What this means, in reality, is that if you test 1,000 students at some grade level in some subject, even if every student has the same underlying knowledge, you can expect students to have test scores that vary across 6 standard deviations because of normal variation. It is only because of variation in our test construction, classroom variations, and other factors such as illness and anxiety, that the students with identical knowledge receive different test scores.

As a consequence, when you are presented with a list of test scores ranked from high to low, there may be absolutely no difference in the actual true knowledge possessed by any of those students if those scores are all within 3 standard deviations of the mean.

Only those students whose scores were more than 3 standard deviations from the mean can be said to different from the other student scores. All of the other student scores cannot be said to be different, whether they have actually scored above or below average, because all of the scores within the 6 standard deviations of normal variation are equivalent in reality to the same underlying true value.

If you say that student A has a higher test score than student B, then you may be literally correct but essentially wrong if you mean that student A knows more than student B. If both students scored within 3 standard deviations of the mean, then their actual knowledge is the same.
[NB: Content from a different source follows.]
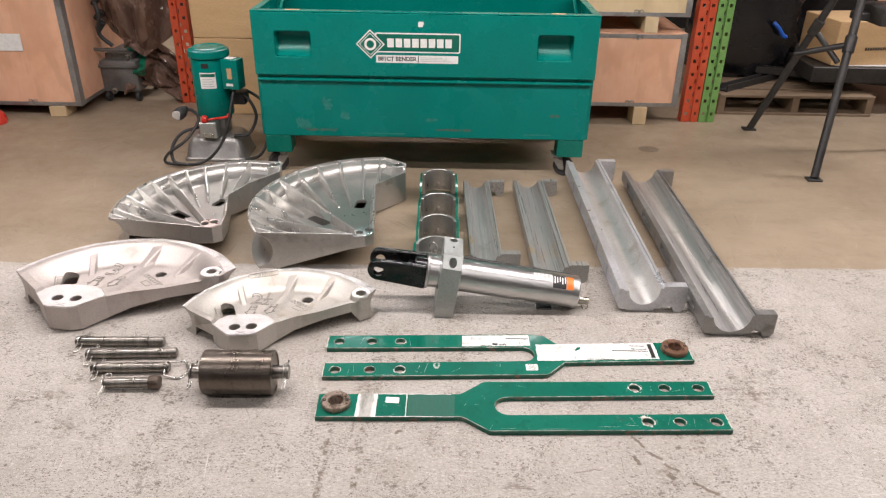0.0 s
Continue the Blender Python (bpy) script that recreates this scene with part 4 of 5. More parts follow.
# ---- pins and roller ----
def clip(parent, x, y, z, r, flip=1, lean=0.0):
    """A hairpin clip through a pin that lies along x: a straight leg through it, a bowed leg over it, an open eye."""
    pts = [(0.005, 0.040, 0.0), (0.003, 0.0, 0.0), (0.003, -0.016, 0.0), (0.003, -0.034, -0.004), (-0.001, -0.045, -0.006), (-0.007, -0.048, -0.006), (-0.012, -0.043, -0.006), (-0.0125, -0.034, -0.004),
           (-0.0085, -0.022, r * 0.4), (-0.006, -0.010, r + 0.002), (-0.002, 0.008, r + 0.001), (0.0015, 0.021, r * 0.35), (0.0005, 0.031, 0.002), (-0.0025, 0.047, 0.0)]
    m = Matrix.Translation((x, y, z)) @ Matrix.Rotation(lean, 4, "Z") @ Matrix.Diagonal((1, flip, 1, 1)) @ Matrix.Diagonal((1.25, 1.08, 1, 1) if flip < 0 else (1, 1, 1, 1))
    return part("hairpin_clip", moved(wire(pts, 0.0021, 8, 5), m), WIRE, parent, "bright zinc hairpin clip")


def pin(p0, p1, r, label, clip_at, cross=None, tip=0.0, head=0.0, ring=False, flip=1):
    a, b = Vector(p0), Vector(p1)
    d = (b - a)
    yaw = math.degrees(math.atan2(d.y, d.x))
    ob = thing("steel_pin", pose(a.x, a.y, 0, 0, 0, yaw), label, "pin", "row of steel pins on the floor")
    z, length = (r if not head else head * 1.0), d.length
    turn = Matrix.Translation((0, 0, z)) @ Matrix.Rotation(radians(90), 4, "Y")
    c = 0.0025
    prof = [(0, 0), (r - c, 0), (r, c)] if not tip else [(0, 0), (r * 0.8, 0), (r * 0.86, 0.001), (r, tip)]
    end = length - (0.028 if head else 0)
    prof += [(r, end - c), (r - c, end), (0, end)]
    part("shaft", lathe(prof, 30, turn), STEEL, ob)
    if tip:
        part("tip", lathe([(0, -0.001), (r * 0.72, -0.001), (r * 0.93, tip * 0.9), (r + 0.0006, tip), (r + 0.0006, tip + 0.002)], 30, turn), DARK_IRON, ob, "dark tapered tip")
    if head:
        part("head", lathe([(0, end - 0.001), (head - 0.002, end - 0.001), (head, end + 0.001), (head, length - 0.002), (head - 0.002, length), (0, length)], 34, turn), KNURL, ob, "rusty knurled head")
    if clip_at is not None:
        clip(ob, clip_at, 0, z, r, flip)
    if cross:
        part("roll_pin", rod((cross, -r - 0.011, z), (cross, r + 0.011, z), 0.0026, 12, 0.0004), STEEL, ob)
    if ring:
        e = length - 0.006
        corner = [(e - 0.004, r - 0.006, z), (e - 0.004, r + 0.006, z), (e + 0.041, r + 0.0185, z - 0.006), (e + 0.060, -0.007, z - 0.010), (e + 0.042, -r - 0.0275, z - 0.011), (e - 0.004, -r - 0.0165, z - 0.006), (e - 0.004, -r + 0.006, z)]
        bend = [Vector(corner[0])]
        for p, q, w in zip(corner, corner[1:], corner[2:]):
            p, q, w = Vector(p), Vector(q), Vector(w)
            p, w = q + (p - q).normalized() * 0.006, q + (w - q).normalized() * 0.006
            bend += [p * (1 - f) ** 2 + q * 2 * f * (1 - f) + w * f * f for f in (0, 0.25, 0.5, 0.75, 1)]
        part("pull_ring", wire(bend + [Vector(corner[-1])], 0.0030, 12, 1), WIRE, ob, "bent zinc wire pull ring")
    return ob


pin((-1.104, 2.100), (-0.842, 2.108), 0.0143, "long ground steel pin with a hairpin clip and cross pin", 0.020, cross=0.249)
pin((-1.046, 2.037), (-0.785, 2.053), 0.0143, "long ground steel pin with a cross pin, shifted along the row", 0.0185, cross=0.248)
pin((-1.000, 1.968), (-0.783, 1.982), 0.0150, "dark steel pin with a tapered tip and wire pull ring", 0.019, tip=0.016, ring=True)
pin((-0.935, 1.897), (-0.783, 1.906), 0.0145, "short steel pin with a knurled rusty head", 0.003, head=0.0195, flip=-1)

roller = thing("roller", pose(-0.557, 1.906, 0, 0, 0, 1.5), "dark oily steel roller on a bright axle with clips", "roller")
RR = 0.0605
turn = Matrix.Translation((0, 0, RR)) @ Matrix.Rotation(radians(90), 4, "Y")
part("drum", lathe([(0.03, -0.094), (RR - 0.002, -0.0955), (RR, -0.0935), (RR, -0.090), (RR, -0.006), (RR, -0.0034), (RR - 0.0005, -0.0030), (RR - 0.0005, -0.0010), (RR, -0.0006), (RR, 0.003), (RR, 0.090), (RR, 0.0935), (RR - 0.002, 0.0955), (0.054, 0.0955), (0.053, 0.0945), (0.052, 0.0925), (0.0195, 0.0925)], 64, turn), ROLLER, roller, "dark oily steel drum of two halves")
part("axle", lathe([(0, -0.137), (0.0185, -0.137), (0.0195, -0.135), (0.0195, -0.131), (0.016, -0.130), (0.016, -0.126), (0.0185, -0.125), (0.0185, 0.121), (0.016, 0.122), (0.016, 0.126), (0.0195, 0.127), (0.0195, 0.131), (0.0185, 0.134), (0, 0.134)], 32, turn), STEEL, roller, "bright ground steel axle")
for x in (-0.128, 0.124):
    pts = [(0.002, 0.044, 0.006), (0.002, 0.0, 0.0), (0.003, -0.034, -0.012), (0.001, -0.048, -0.018), (-0.004, -0.049, -0.018), (-0.004, -0.036, -0.012), (-0.003, -0.024, 0.0), (-0.003, -0.014, 0.016), (-0.003, 0.006, 0.0215), (-0.004, 0.022, 0.008), (-0.008, 0.040, 0.003)]
    part("hairpin_clip", moved(wire(pts, 0.0019, 8, 5), Matrix.Translation((x, 0, RR))), WIRE, roller, "bright zinc hairpin clip")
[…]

Statistical variation from all its sources means that any number you are given as a measurement is simply a token for some underlying true value. When you measure anything, you are trying to get the "true" value but what you actually get is the "observed" value and multiple observed values of the same true value will normally vary by 6 standard deviations. All of those observed values are exactly equivalent to each other in terms of the underlying true value.

In other words, there is no basis in reality for considering the true value of these scores to be different, they differ only because of normal variation in measurement, or as it is sometimes called: "measurement error". The fact that two students have widely different test scores may mean nothing, both may have exactly the same level of knowledge that the test measures but with different measurement variation levels.

This is true for all measurements in any endeavor. Data numbers are different from other numbers, they are not really a point on a graph, but actually are more like a disc with a 3 sigma radius around the mean value. You cannot say that two numbers are different unless they belong to different clusters: meaning that one number belongs to one bell curve but the other number is more than 3 standard deviations away from the mean of that bell curve. Even then, there is a 3 out of a thousand chance the two are the same.